Surplus seed stock is adequate. Last-mile delivery to rain-deficient regions is the critical risk, FSII said. Companies with strong logistics face less exposure.
Indian seed companies hold substantial surplus stock for the kharif season. The bigger test is whether seeds reach farmers in rain-deficient areas before the planting window closes, the Federation of Seed Industry of India said.
Distribution networks in drought-prone districts are less reliable. Farmers tend to delay purchases when rainfall is uncertain. A weak and delayed monsoon linked to El Nino compounds the risk, FSII said in a statement this week.
Seed companies generate the bulk of their annual revenue during the June-to-August sowing season. If farmers delay planting into late July or shift to shorter-duration varieties, the product mix changes. Demand for higher-margin hybrids may fall. Demand for lower-margin open-pollinated seeds may rise. Inventories of unsold stock would then pressure working capital.
FSII urged farmers in vulnerable regions to adopt short-duration, climate-resilient seeds. That advice carries a commercial implication. Companies with a product set matched to delayed planting will hold up better than those leaning on later-maturing hybrids.

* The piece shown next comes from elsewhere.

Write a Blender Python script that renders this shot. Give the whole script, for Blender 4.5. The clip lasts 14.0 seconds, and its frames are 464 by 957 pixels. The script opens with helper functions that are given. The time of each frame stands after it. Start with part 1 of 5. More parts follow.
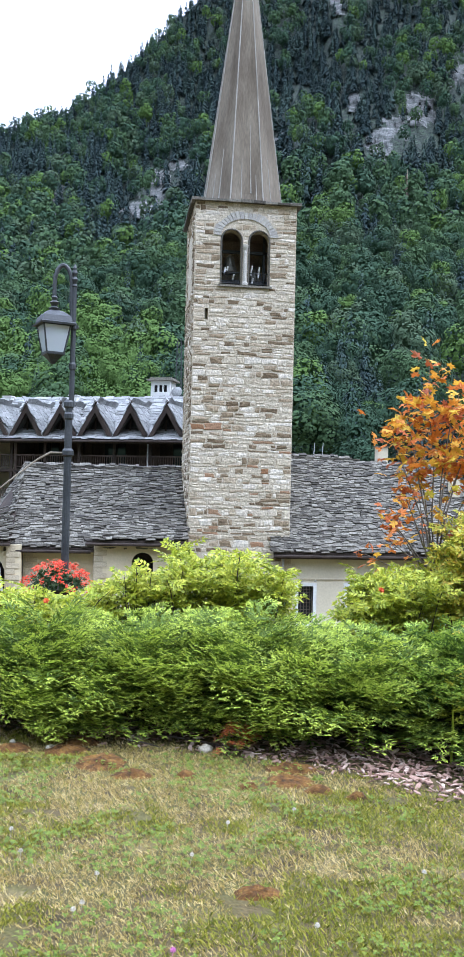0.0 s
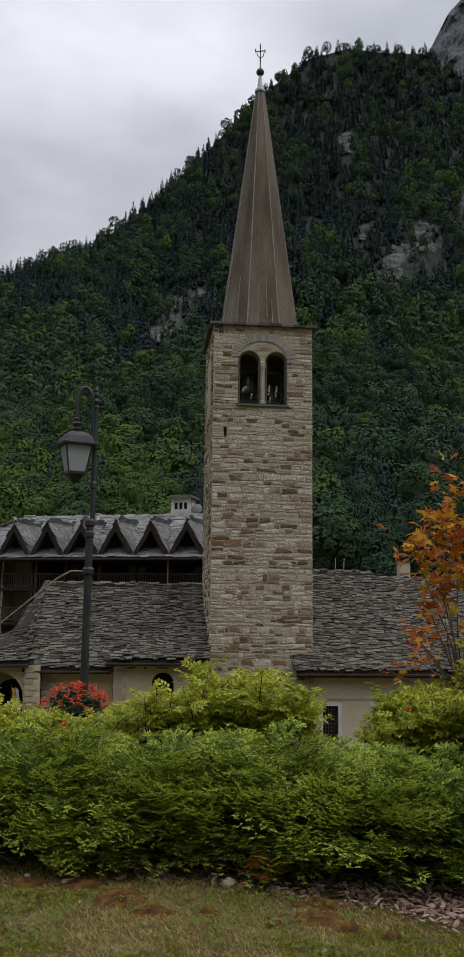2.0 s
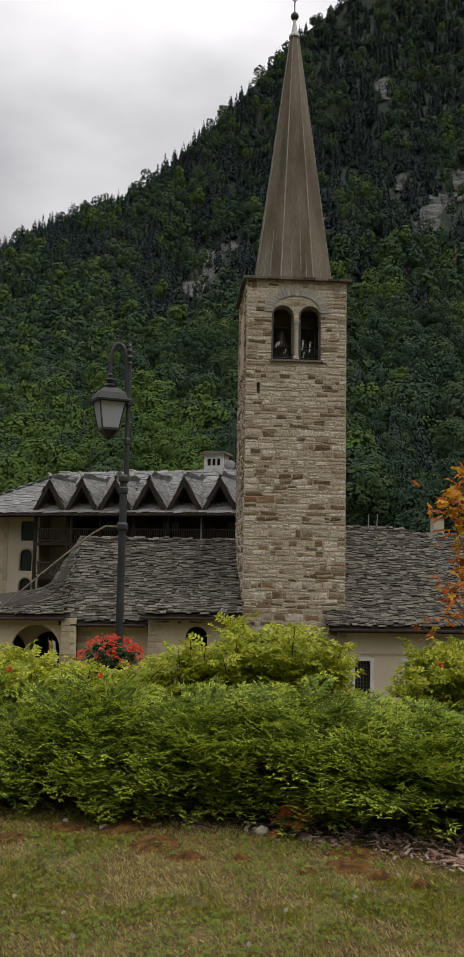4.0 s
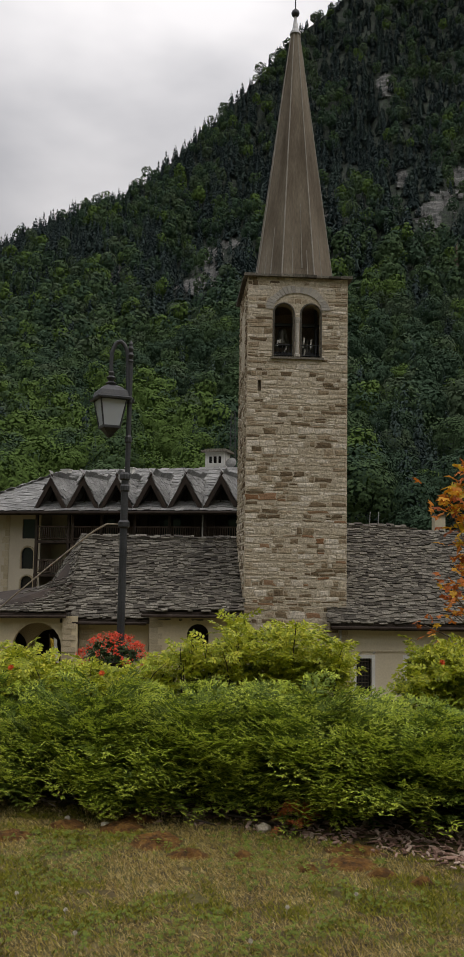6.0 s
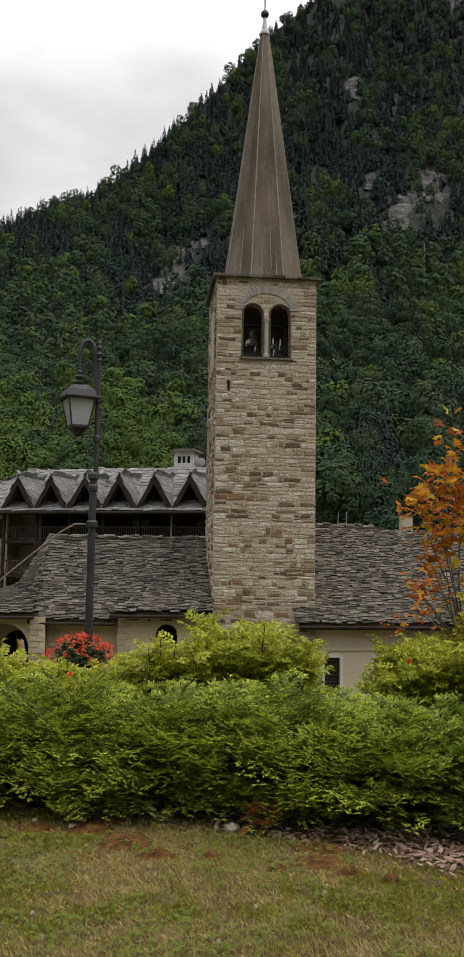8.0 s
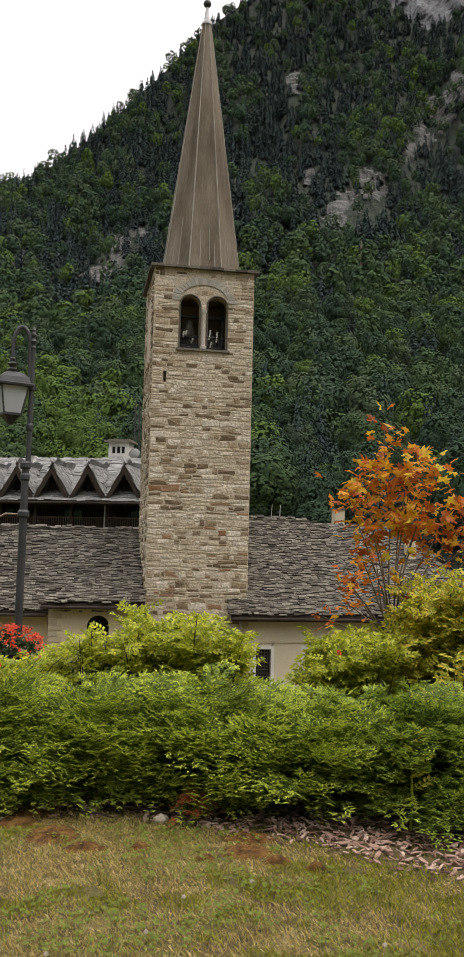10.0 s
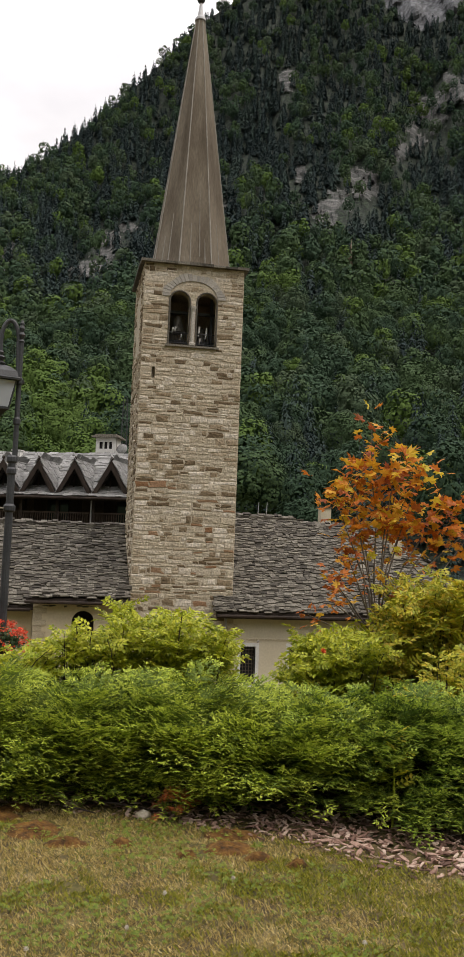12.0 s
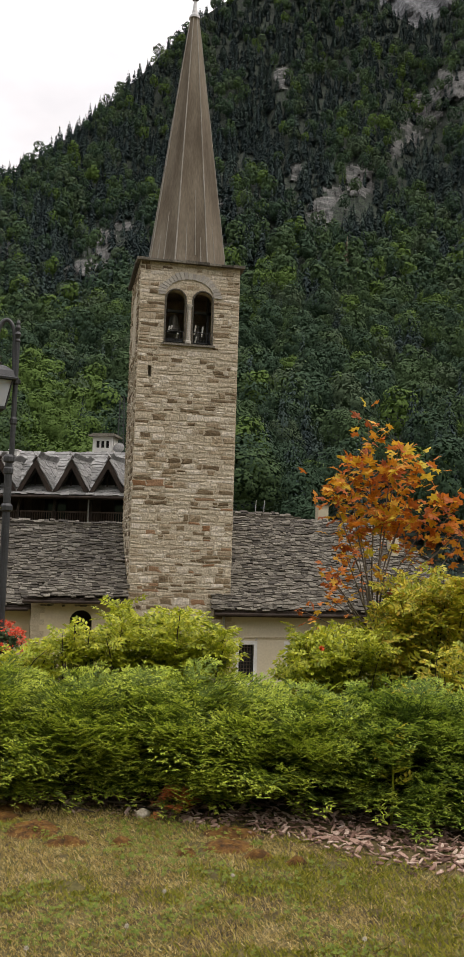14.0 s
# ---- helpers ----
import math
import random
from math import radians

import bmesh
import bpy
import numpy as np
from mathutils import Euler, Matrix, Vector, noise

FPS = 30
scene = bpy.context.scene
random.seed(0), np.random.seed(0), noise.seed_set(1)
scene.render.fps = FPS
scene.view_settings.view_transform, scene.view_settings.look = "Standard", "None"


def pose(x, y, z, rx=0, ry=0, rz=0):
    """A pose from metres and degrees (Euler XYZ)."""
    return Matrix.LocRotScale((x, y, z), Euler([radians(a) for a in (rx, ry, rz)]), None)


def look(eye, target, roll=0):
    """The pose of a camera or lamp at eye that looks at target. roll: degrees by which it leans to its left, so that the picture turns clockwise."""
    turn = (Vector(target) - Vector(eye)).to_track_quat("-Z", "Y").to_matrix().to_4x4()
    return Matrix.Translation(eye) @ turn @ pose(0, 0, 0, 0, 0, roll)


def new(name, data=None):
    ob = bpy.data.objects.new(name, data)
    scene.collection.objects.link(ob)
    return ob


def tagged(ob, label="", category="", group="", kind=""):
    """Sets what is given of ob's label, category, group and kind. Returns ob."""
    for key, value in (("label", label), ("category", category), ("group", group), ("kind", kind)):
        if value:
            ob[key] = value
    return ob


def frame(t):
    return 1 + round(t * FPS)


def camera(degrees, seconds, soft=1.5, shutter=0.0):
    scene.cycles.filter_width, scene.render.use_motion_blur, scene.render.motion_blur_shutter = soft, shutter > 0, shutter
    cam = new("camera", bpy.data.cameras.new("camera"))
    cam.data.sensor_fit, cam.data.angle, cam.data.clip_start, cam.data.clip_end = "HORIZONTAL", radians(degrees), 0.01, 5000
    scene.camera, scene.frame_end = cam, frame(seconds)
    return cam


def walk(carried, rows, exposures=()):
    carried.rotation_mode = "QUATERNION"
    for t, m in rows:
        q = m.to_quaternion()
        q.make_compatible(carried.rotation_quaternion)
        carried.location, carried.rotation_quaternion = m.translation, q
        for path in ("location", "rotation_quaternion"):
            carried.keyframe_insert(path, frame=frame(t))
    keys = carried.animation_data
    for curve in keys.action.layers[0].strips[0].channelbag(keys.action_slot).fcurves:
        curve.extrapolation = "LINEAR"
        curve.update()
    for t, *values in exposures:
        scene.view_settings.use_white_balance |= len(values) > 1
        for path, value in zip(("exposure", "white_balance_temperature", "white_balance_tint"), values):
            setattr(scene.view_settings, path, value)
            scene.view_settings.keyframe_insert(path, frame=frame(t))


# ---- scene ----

The monsoon through June has been below normal, according to the India Meteorological Department. The El Nino watch remains active. August rainfall is the last chance to make up the gap for the kharif crop. Seed companies with strong rural logistics – direct-to-farmer networks, cold chains, last-mile dealer ties – face less exposure than peers reliant on wholesale channels.
The sector view is not uniform. Large diversified agri players with captive seed units have deeper reach. Pure-play seed companies, especially those focused on cotton and maize, carry more risk if the monsoon stays patchy. The Nifty Agri index has fallen 4% in the past month, pricing in some of that concern.
The next inflection point comes with the July rainfall data. A normal or above-normal month would ease distribution pressure and lock in seed sales. A persistent deficit would force companies to manage inventory through discounts or spillover into the rabi season.
FSII did not name specific firms or quantify the surplus. The statement was a call to action on logistics, not a revision of forecasts. For investors, the message is which companies can execute the last mile, not which ones carry the most stock.